In part two of this interview with Melbourne, Australia's Ben Shewry (see part one), the chef talks about how his cooking has changed over time, his forthcoming book Origin ("It's massive!"), his connection to his native New Zealand, and finally, how to keep things raw and independent when your restaurant is growing, expanding, and getting famous.
When I first learned about you, you emphasized storytelling in cooking. You mentioned, for instance, a dish inspired by you almost drowning in the ocean. Is that still there, or have things shifted to focusing on native ingredients?
It's still there, to a point. If I'm telling someone that I am serving these berries and ingredients because we don't appreciate our own culture, that's pretty heavy shit. You need to have some fun, as well. It shouldn't be a social lecture. We're pretty subtle about that. I learned this through doing my first book, which we're wrapping up. It took me three years to write.
My friend who's a journalist took a look at the book and said to me, "Ben, why aren't you out in New Zealand cooking in the woods, doing some sort of Faviken thing?" There was some truth in that. You know, many of my formative experiences happened in New Zealand, because I grew up there. At the beginning of Attica, since I had just gotten there, I told stories about New Zealand and drew from those memories. But as time went on, I realized that I could tell stories about my new home. I got more confident and learned more about the country.
Do any specific examples come to mind?
One of the dishes that took a really long time to come up with — like over a year — came about because I was driving here along the highway and was so damn tired. I pulled over and decided I would take a short nap, even though there are signs that specifically tell you not to do that, and set my alarm for a few minutes. I ended up having this really intense dream about beehives — the way they looked, the colors, how they're close to where we live. So I took that as a sign that I needed to create a dish inside a beehive. It was going to be a honey dessert.
I really liked the concept of the dish and put it into the book, but I still didn't have it down, because it was a honey dessert, which is difficult to pull off. The morning of the photoshoot for the book came, and I didn't know what the hell to do. It had been almost a year and a half working on it. I had tried almost every conceivable thing, and it just sucked.
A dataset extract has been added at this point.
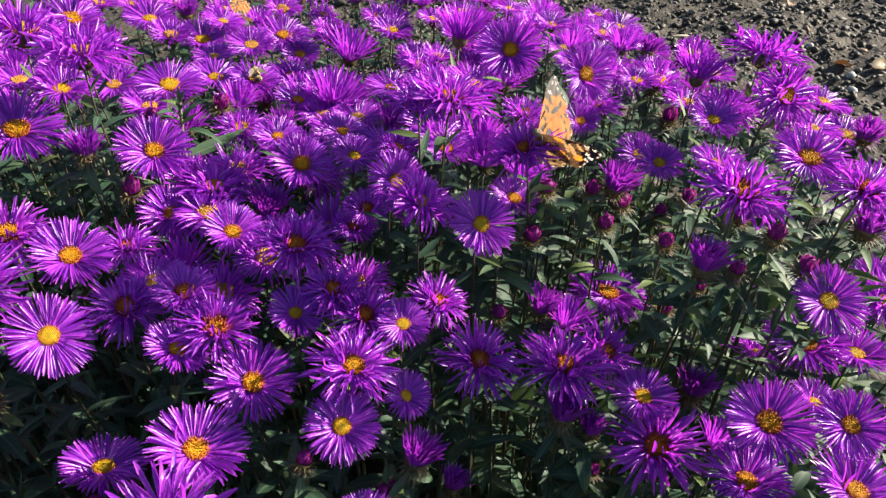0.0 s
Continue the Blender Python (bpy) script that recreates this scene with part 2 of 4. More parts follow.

Honestly, five minutes before shooting it just came to me. It was spot on. I made it, I shot it, and the dish was there. Why do chefs work eighty or ninety hours? Why do they bust their asses so much? These are questions I sometimes get asked, and that example is the perfect answer. You work on something for a ridiculous amount of time, and the feeling you get when you pull it off is incredible. That could end up being the best three or four minutes of your life. It's so powerful. If you continue to have that feeling in your work, then it pushes you. When that's gone, then it's time to do something. I don't get excited about my dishes often or like to eat my own food, but I feel pretty great about that one.
Will the book get published in the U.S.?
I don't know. My understanding is that my publisher, Murdock Books, who make flipping incredible things, distribute to the UK and Australia and New Zealand. It's definitely be available on Amazon. But they are also going to try, I think, to sell it to publishers in the U.S.
Tell me more about the book.
It's called Origin. It's my story, I guess. It's part storybook — I spent years writing stories in detail about my life, about ingredients, about the environment — and part recipe book. It's also part photo book. The photos are incredible. A close friend of mine who nobody has heard of shot them. He doesn't give a shit about being known. He shoots architecture usually, not food. It ended up being great. The landscapes in New Zealand are out of control, and it'll be great for Americans to see it, because they don't usually get to see.
Making a book was one of the most intense experiences of my whole life. The book is huge! It's like 300 pages. One of the biggest books ever! I did 65 dishes, and each dish has like five or six recipes. It's pretty comprehensive.
Now that you mentioned New Zealand again: what's your connection to that country now?
I have a New Zealand passport, and my mother and father are still there. That's it really. It's where I grew up, but I really feel much more at home in Australia. New Zealand will always be important to me, though. I'm an Australian chef and a New Zealander. I went from being a cook to being a chef when I was Australia, really. I wouldn't be having this conversation with you if I hadn't moved to Australia. I wouldn't be friends with David Chang. That's actually an important part of the mission statement of the book.
I'd like to wrap up by going back to something you mentioned at the beginning: keeping things raw and DIY. How do you maintain that when you're getting all these awards, building a high-tech test kitchen, and working on a massive book?
That's an important question. It's always in my mind. People associate success with money and glossiness. Those are things you well know that I detest. Being flawless, being glossy — those, to me, are the least interesting things. It's more important to be independent and have the freedom to do what you want. That's the great thing about Attica. We do what we want.
The key to keeping things raw and indie, I think, is reminding yourself constantly that you are shit. When you think that you are crap, that you are not great, you are hungry to learn and progress and get better. You can't feel jaded. The other important thing is that you have to keep cooking and working with the young guys. You need to be a part of it. You can't get disconnected from that. I travel maybe four or five times a year, but the rest of the time, I'm at the restaurant. The moment that I don't feel happy doing that anymore, it's time to move on.